• **Given instruction**:
Extract each line containing the string "script".

• **Dataset content**:
┄┄┄┄┄┄┄┄┄┄

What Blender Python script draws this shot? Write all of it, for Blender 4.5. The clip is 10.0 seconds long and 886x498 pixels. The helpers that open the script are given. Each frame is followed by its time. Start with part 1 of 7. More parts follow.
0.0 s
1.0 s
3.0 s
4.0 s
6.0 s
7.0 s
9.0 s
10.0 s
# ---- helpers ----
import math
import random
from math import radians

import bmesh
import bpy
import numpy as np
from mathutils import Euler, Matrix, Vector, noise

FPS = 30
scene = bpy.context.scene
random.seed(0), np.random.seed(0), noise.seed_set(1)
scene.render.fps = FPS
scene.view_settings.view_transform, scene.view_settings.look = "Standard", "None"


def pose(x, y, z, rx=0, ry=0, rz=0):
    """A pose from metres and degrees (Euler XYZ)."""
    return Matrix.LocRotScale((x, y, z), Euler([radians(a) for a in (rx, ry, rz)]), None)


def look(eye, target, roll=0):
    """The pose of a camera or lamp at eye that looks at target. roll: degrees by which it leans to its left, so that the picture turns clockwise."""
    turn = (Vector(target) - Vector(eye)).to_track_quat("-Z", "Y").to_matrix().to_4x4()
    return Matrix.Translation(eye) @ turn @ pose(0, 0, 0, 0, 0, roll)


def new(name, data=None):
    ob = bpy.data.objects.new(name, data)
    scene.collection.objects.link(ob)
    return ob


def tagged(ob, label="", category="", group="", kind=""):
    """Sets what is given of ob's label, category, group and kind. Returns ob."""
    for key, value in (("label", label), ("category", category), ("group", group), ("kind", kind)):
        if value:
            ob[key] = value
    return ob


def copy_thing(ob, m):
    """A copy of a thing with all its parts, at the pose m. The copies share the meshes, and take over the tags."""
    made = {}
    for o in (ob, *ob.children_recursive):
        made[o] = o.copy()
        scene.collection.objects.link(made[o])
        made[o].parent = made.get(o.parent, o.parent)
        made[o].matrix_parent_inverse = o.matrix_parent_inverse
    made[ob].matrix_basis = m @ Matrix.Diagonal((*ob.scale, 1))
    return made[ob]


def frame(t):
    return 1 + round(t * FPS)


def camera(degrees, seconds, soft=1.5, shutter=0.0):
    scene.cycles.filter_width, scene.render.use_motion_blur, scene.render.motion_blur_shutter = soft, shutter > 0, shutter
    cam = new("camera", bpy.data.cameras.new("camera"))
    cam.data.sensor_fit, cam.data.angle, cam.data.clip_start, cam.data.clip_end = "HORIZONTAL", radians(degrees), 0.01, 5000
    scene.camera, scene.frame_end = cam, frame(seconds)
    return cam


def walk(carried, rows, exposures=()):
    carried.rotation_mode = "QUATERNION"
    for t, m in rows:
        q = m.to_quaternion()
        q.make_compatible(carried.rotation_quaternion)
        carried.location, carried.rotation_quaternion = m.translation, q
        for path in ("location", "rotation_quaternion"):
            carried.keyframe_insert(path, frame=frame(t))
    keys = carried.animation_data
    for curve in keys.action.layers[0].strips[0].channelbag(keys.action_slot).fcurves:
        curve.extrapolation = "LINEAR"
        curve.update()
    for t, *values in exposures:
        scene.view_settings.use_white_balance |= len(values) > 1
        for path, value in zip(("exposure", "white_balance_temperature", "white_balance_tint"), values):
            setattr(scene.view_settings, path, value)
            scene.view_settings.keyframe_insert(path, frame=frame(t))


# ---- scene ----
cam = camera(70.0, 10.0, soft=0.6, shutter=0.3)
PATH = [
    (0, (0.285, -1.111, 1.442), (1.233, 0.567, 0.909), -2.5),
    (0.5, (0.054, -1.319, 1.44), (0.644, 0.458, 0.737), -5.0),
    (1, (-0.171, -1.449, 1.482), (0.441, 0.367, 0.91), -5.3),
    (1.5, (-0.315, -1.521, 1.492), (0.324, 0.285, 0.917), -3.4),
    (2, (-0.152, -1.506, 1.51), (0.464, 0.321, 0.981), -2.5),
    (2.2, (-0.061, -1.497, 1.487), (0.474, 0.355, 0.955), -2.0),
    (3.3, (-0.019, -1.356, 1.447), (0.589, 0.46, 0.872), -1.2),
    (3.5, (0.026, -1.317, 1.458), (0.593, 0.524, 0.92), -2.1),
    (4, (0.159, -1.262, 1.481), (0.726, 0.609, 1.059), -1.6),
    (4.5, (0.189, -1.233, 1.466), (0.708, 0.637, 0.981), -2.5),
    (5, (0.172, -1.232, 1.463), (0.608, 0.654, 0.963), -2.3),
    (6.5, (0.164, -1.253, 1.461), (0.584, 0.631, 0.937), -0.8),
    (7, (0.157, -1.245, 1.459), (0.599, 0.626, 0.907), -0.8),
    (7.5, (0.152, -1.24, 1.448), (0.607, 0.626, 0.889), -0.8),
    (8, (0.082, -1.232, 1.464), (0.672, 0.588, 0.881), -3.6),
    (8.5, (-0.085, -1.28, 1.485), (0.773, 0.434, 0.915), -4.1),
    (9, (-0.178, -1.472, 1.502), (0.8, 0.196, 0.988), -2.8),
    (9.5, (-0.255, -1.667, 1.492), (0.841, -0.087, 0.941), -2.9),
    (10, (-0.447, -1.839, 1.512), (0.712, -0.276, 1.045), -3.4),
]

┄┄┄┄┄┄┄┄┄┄

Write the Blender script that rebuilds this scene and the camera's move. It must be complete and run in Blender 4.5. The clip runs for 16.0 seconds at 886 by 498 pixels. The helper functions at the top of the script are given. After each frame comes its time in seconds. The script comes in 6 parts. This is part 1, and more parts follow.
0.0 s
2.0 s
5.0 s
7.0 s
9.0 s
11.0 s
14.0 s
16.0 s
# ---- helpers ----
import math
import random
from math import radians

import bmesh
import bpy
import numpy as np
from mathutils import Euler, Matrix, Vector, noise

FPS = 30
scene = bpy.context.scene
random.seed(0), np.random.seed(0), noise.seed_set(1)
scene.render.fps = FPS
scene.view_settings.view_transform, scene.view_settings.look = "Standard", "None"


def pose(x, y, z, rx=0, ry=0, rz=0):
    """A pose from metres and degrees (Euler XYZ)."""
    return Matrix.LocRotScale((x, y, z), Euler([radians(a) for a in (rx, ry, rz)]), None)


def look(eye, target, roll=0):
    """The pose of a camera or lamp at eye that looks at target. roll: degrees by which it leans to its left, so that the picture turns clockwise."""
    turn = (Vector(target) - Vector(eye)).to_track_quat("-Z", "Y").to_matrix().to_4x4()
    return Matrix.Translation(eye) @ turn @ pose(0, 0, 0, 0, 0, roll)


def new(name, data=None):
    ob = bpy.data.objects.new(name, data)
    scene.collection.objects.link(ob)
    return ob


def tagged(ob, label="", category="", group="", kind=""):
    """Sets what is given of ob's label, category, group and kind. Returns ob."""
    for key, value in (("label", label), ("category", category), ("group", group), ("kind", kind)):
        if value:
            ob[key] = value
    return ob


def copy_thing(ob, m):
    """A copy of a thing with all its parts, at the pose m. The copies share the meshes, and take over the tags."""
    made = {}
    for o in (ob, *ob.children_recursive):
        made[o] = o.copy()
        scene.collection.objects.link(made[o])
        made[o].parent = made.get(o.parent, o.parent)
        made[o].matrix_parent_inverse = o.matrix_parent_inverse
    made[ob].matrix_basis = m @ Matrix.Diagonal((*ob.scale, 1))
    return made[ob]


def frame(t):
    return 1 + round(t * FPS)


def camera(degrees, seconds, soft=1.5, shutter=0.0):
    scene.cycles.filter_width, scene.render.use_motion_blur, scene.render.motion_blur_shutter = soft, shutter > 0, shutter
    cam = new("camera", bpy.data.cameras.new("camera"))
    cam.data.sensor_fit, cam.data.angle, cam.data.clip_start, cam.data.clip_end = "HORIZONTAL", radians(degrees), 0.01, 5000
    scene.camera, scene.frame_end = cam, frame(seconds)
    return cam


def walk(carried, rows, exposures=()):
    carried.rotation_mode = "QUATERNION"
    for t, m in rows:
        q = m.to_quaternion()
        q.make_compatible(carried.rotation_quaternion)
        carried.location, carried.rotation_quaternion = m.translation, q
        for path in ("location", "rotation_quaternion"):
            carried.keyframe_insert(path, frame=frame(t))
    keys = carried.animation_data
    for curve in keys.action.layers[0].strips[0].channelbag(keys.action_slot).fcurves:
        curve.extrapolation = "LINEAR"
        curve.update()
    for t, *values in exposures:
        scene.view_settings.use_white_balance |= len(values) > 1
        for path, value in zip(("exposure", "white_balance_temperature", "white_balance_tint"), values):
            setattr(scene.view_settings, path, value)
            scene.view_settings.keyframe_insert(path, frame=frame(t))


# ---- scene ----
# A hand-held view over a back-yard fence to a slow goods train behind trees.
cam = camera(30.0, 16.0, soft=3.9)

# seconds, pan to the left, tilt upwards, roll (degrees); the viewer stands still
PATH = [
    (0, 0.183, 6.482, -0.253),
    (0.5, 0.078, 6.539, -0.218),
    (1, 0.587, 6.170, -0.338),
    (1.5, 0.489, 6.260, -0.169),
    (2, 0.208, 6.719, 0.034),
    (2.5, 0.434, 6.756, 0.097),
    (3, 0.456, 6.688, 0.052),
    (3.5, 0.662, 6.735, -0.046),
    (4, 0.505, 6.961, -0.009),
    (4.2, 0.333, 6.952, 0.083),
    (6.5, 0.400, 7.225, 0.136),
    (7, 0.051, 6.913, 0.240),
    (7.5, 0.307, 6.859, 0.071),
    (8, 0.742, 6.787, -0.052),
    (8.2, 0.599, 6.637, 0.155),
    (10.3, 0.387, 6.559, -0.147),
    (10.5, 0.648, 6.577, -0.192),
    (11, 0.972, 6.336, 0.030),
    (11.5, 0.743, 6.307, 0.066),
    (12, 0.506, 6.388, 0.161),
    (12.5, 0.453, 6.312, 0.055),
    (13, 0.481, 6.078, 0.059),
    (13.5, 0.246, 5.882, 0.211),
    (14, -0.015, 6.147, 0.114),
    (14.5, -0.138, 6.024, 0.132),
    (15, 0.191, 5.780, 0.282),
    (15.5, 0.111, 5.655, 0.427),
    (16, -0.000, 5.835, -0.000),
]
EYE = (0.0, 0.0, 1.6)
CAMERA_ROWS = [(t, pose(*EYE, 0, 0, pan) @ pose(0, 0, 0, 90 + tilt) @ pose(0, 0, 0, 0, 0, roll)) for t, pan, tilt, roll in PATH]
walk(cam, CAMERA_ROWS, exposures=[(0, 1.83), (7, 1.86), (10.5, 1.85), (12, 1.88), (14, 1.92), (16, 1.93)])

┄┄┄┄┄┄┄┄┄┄

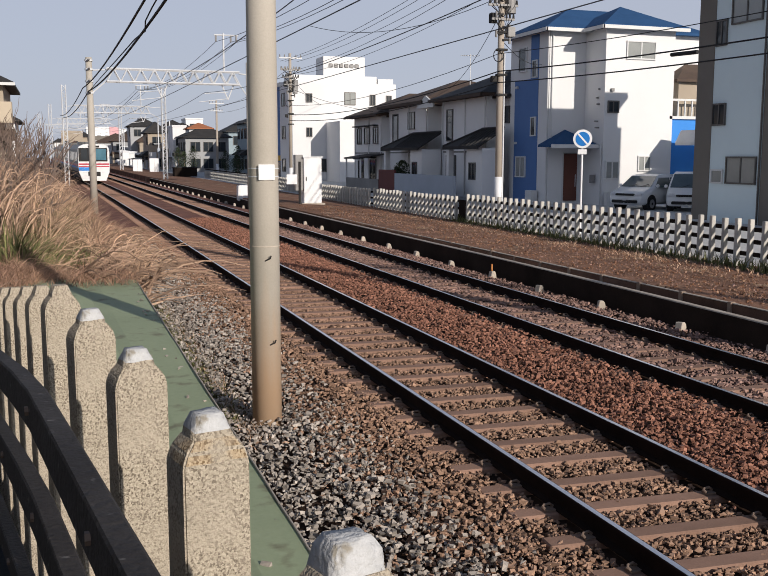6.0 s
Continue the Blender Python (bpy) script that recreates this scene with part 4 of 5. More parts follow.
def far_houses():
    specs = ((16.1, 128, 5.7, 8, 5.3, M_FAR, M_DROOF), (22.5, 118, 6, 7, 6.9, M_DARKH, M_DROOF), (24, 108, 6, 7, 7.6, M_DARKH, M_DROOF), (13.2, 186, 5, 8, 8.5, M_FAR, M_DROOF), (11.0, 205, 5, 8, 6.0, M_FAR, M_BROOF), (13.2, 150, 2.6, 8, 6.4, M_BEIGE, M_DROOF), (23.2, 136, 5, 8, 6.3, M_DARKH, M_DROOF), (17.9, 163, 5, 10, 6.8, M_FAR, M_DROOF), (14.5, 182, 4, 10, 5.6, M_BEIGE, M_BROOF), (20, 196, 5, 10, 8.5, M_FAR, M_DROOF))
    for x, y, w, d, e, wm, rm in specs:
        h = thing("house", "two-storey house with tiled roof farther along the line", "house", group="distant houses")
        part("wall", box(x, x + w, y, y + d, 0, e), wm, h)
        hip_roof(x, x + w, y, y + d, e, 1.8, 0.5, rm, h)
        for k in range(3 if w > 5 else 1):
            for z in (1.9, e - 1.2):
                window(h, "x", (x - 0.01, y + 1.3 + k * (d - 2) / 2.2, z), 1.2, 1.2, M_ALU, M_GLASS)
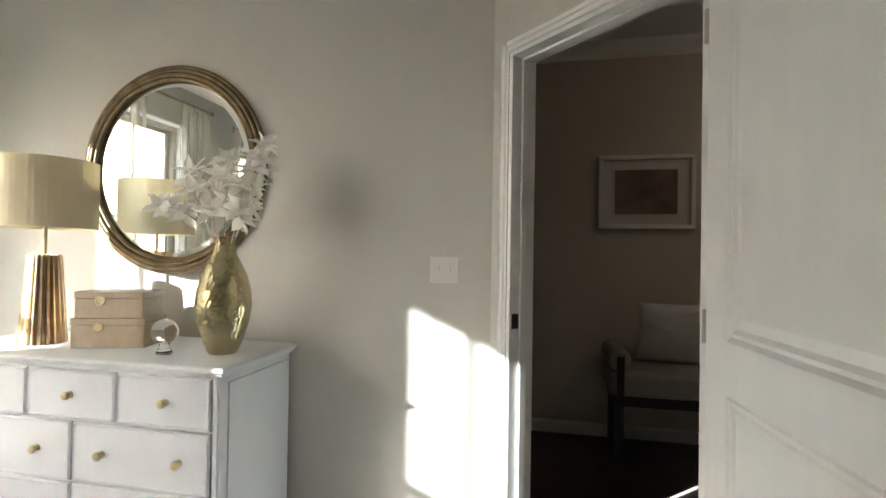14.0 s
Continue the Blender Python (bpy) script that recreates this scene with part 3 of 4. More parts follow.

┄┄┄┄┄┄┄┄┄┄

• **Result**:
What Blender Python script draws this shot? Write all of it, for Blender 4.5. The clip is 10.0 seconds long and 886x498 pixels. The helpers that open the script are given. Each frame is followed by its time. Start with part 1 of 7. More parts follow.
Write the Blender script that rebuilds this scene and the camera's move. It must be complete and run in Blender 4.5. The clip runs for 16.0 seconds at 886 by 498 pixels. The helper functions at the top of the script are given. After each frame comes its time in seconds. The script comes in 6 parts. This is part 1, and more parts follow.
Continue the Blender Python (bpy) script that recreates this scene with part 4 of 5. More parts follow.
Continue the Blender Python (bpy) script that recreates this scene with part 3 of 4. More parts follow.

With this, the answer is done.